Kiley also has a terrific second act angry song for the misunderstanding, "I'm Back in Circulation." ("I'm gonna book my nights/I'm gonna pick my spots/I'm gonna hang two dolls on my arm/I'm back in circulation/And I'm absolutely soaked in charm.") Both songs are steeped in appropriate masculine bravado and Fields is very witty with the lyrics. Kiley's duets with Verdon, "Look Who's In Love" (charming despite being too cutesy) and especially "I'll Try," are highlights of the cast album.

Bob Fosse and Gwen Verdon in rehearsal for New Girl in Town, Digital ID psnypl_the_4183, New York Public Library

Fosse and Verdon rehearse "New Girl in Town"

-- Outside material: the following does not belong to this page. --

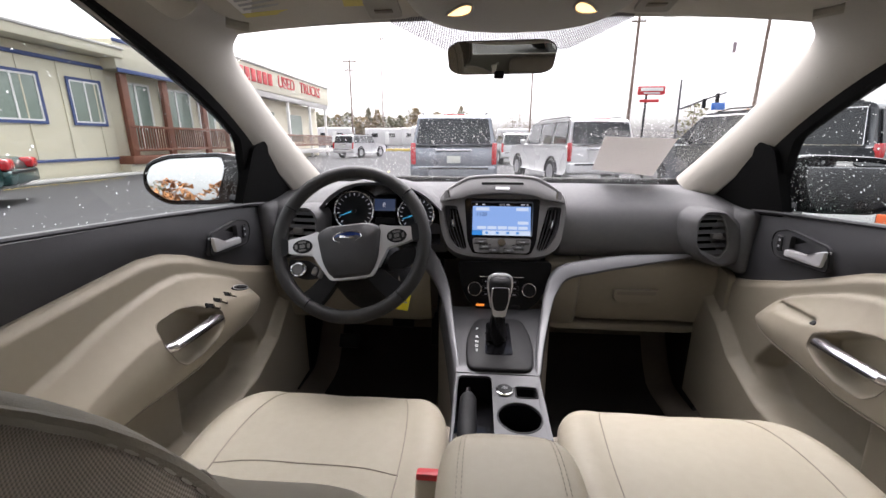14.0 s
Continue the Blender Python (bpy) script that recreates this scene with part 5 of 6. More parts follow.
for sg in (-1, 1):
    # silver arm that runs on as a thin border under the hub
    arm_edge = [(0.074, 0.064), (0.100, 0.056), (0.150, 0.048), (0.162, 0.044), (0.162, 0.016), (0.128, 0.006), (0.090, -0.002), (0.0755, -0.030), (0.0565, -0.066), (0.049, -0.0755), (0.0, -0.0770), (0.0, -0.072), (0.044, -0.070), (0.060, -0.040), (0.070, 0.0)]
    sp = rounded([(sg * u, v) for u, v in arm_edge], 0.004, 3)
    part("spoke", slab(sp, [], lambda u, v, d: hub(u, v, -0.010 + d), 0.020), M_LEVER, wheel, "silver spoke insert and hub border")
    part("spoke_end", slab(rounded([(sg * 0.148, 0.050), (sg * 0.172, 0.058), (sg * 0.172, 0.002), (sg * 0.148, 0.010)], 0.005, 3), [], lambda u, v, d: hub(u, v, -0.010 + d), 0.022), M_DARK, wheel, "black padded spoke end")
    bp = [(sg * 0.113 + 0.0235 * math.cos(a), 0.026 + 0.0185 * math.sin(a)) for a in np.linspace(0, 2 * math.pi, 24, endpoint=False)]
    part("button_pad", slab(bp, [], lambda u, v, d: hub(u, v, 0.007 + d), 0.006), M_DARK, wheel, "oval black button pad")
    for du, dv, w, h in ((0, 0.0, 0.006, 0.005), (0.0, 0.011, 0.009, 0.0025), (0.0, -0.011, 0.009, 0.0025), (0.015, 0.0, 0.003, 0.006), (-0.015, 0.0, 0.003, 0.006)):
        key_pad = rounded([(sg * 0.113 + du - w, 0.026 + dv - h), (sg * 0.113 + du + w, 0.026 + dv - h), (sg * 0.113 + du + w, 0.026 + dv + h), (sg * 0.113 + du - w, 0.026 + dv + h)], 0.002)
        part("pad_button", slab(key_pad, [], lambda u, v, d: hub(u, v, 0.012 + d), 0.003), M_POD, wheel, "small grey pad button")
    lowspoke = rounded([(sg * 0.022, -0.074), (sg * 0.064, -0.066), (sg * 0.098, -0.098), (sg * 0.128, -0.116), (sg * 0.088, -0.150), (sg * 0.060, -0.122)], 0.010, 4)
    part("lower_spoke", slab(lowspoke, [], lambda u, v, d: wp(u, v, -0.020 + d), 0.024), M_DARK, wheel, "black lower spoke")
    sw = rounded([(sg * 0.086, -0.030), (sg * 0.104, -0.012), (sg * 0.152, -0.002), (sg * 0.155, -0.042), (sg * 0.120, -0.062), (sg * 0.086, -0.062)], 0.008, 3)
    part("switch_pad", slab(sw, [], lambda u, v, d: hub(u, v, -0.018 + d), 0.016), M_DARK, wheel, "black lower switch pad")
part("cruise_ring", tube([hub(-0.128 + 0.017 * math.cos(a), -0.034 + 0.017 * math.sin(a), 0.004) for a in np.linspace(0, 2 * math.pi, 24, endpoint=False)], 0.0035, 8, True), M_CHROME, wheel, "silver control ring")
part("cruise_button", cyl(tuple(hub(-0.128, -0.034, 0.004)), 0.012, 0.008, (64, 0, 0), 20), M_POD, wheel)
for k in range(2):
    part("cruise_switch", box(tuple(hub(-0.088 + 0.014 * k, -0.044 - 0.010 * k, 0.004)), (0.013, 0.006, 0.020), 0.003, rot=(-26, 20, 0)), M_POD, wheel, "grey rocker switch")
bd = [(0.033 * math.cos(a), 0.034 + 0.0150 * math.sin(a)) for a in np.linspace(0, 2 * math.pi, 32, endpoint=False)]
part("badge", slab(bd, [], lambda u, v, d: hub(u, v, 0.0235 + d), 0.004), M_BLUEBADGE, wheel, "blue oval badge")
part("badge_rim", tube([hub(u, v, 0.027) for u, v in bd], 0.0016, 6, True), M_CHROME, wheel, "chrome badge rim")
part("badge_bar", box(tuple(hub(0, 0.034, 0.0275)), (0.036, 0.0015, 0.006), 0.0007, rot=(-26, 0, 0)), M_CHROME, wheel, "silver bar on the badge")
column = thing("steering_column", "black steering column shroud with control stalks", "steering column", (-0.353, 0.5, 0.98))
part("shroud", tube([tuple(wp(0, -0.012, -0.03)), tuple(wp(0, -0.030, -0.10)), tuple(wp(0, -0.055, -0.24))], [0.070, 0.098, 0.108], 24, flat=0.9), M_DARK, column, "black column shroud")
part("turn_stalk", tube([tuple(wp(-0.05, 0.0, -0.06)), tuple(wp(-0.11, 0.006, -0.055)), tuple(wp(-0.175, 0.012, -0.045))], [0.008, 0.009, 0.011], 12, flat=0.8), M_DARK, column, "black indicator stalk")
part("wiper_stalk", tube([tuple(wp(0.05, 0.0, -0.06)), tuple(wp(0.11, 0.006, -0.055)), tuple(wp(0.165, 0.012, -0.045))], [0.008, 0.009, 0.011], 12, flat=0.8), M_DARK, column, "black wiper stalk")
part("ignition_lock", cyl(tuple(wp(0.085, -0.055, -0.05)), 0.018, 0.03, (40, 60, 0), 20, bevel=0.003), M_DARK, column, "black ignition lock")
key = thing("key_tag", "yellow paper key tag hanging under the wheel", "key tag", (-0.25, 0.48, 0.85))
part("tag", box((-0.246, 0.476, 0.872), (0.034, 0.0025, 0.046), 0.001, rot=(-8, 12, 8)), M_YELLOW, key, "yellow tag")
for k in range(3):
    part("tag_mark", box((-0.246, 0.4742, 0.882 - 0.010 * k), (0.022, 0.0006, 0.003), 0, rot=(-8, 12, 8)), M_GREYPRINT, key, smooth=0)
part("key", tube([(-0.262, 0.480, 0.985), (-0.255, 0.478, 0.93), (-0.246, 0.477, 0.886)], 0.0035, 6), M_CHROME, key, "steel key and ring")


# ---------------------------------------------------------------- centre console
con = thing("centre_console", "dark centre console with silver frame and cup holders", "centre console", (0, 0.3, 0.42))


def con_z(y):
    return pick([(0.0, 0.715), (0.15, 0.712), (0.36, 0.716), (0.42, 0.727), (0.52, 0.745), (0.62, 0.762), (0.72, 0.778)], y)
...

The choral numbers, "Uncle Sam Rag" and "We Loves Ya, Jimey" are generic and feel like filler. The opening, "The Simpson Sisters" is fun. There are two situation songs that highlight Fields' strength as a lyricist. Kiley and his sidekick (Leonard Stone) convince Verdon to come out of her shell, romantically, and do something foolish "Just for Once." ("if you're tempted to kiss a man then kiss him/And feel reckless and giddy with delight/If you don't want to kiss him then dismiss him/What can you lose?/You'll experience an interesting night!") In "Behave Yourself" Verdon's aunts give her simultaneous and conflicting advice on her first date with Kiley. ("You lower your lids/You look straight in his eye/Your dress is cut low/No, your dress is cut high!")

After Redhead, Fields and Verdon (and Fosse) teamed up again in 1966 for Sweet Charity, a complete triumph for everyone involved. Is Redhead a masterpiece? No, but there's plenty to enjoy from listening to the cast album and it must have been a fun show in the theatre. By all accounts, Fosse's staging elevated the mediocre material into an exhilarating evening. It truly is a lost musical, because it cannot and should not ever be revived, unless another Gwen Verdon comes along and Fosse's production can be recreated.

Those interested in the script can find it in the Dorothy Fields Scripts in the Billy Rose Theatre Division at the New York Public Library for the Performing Arts.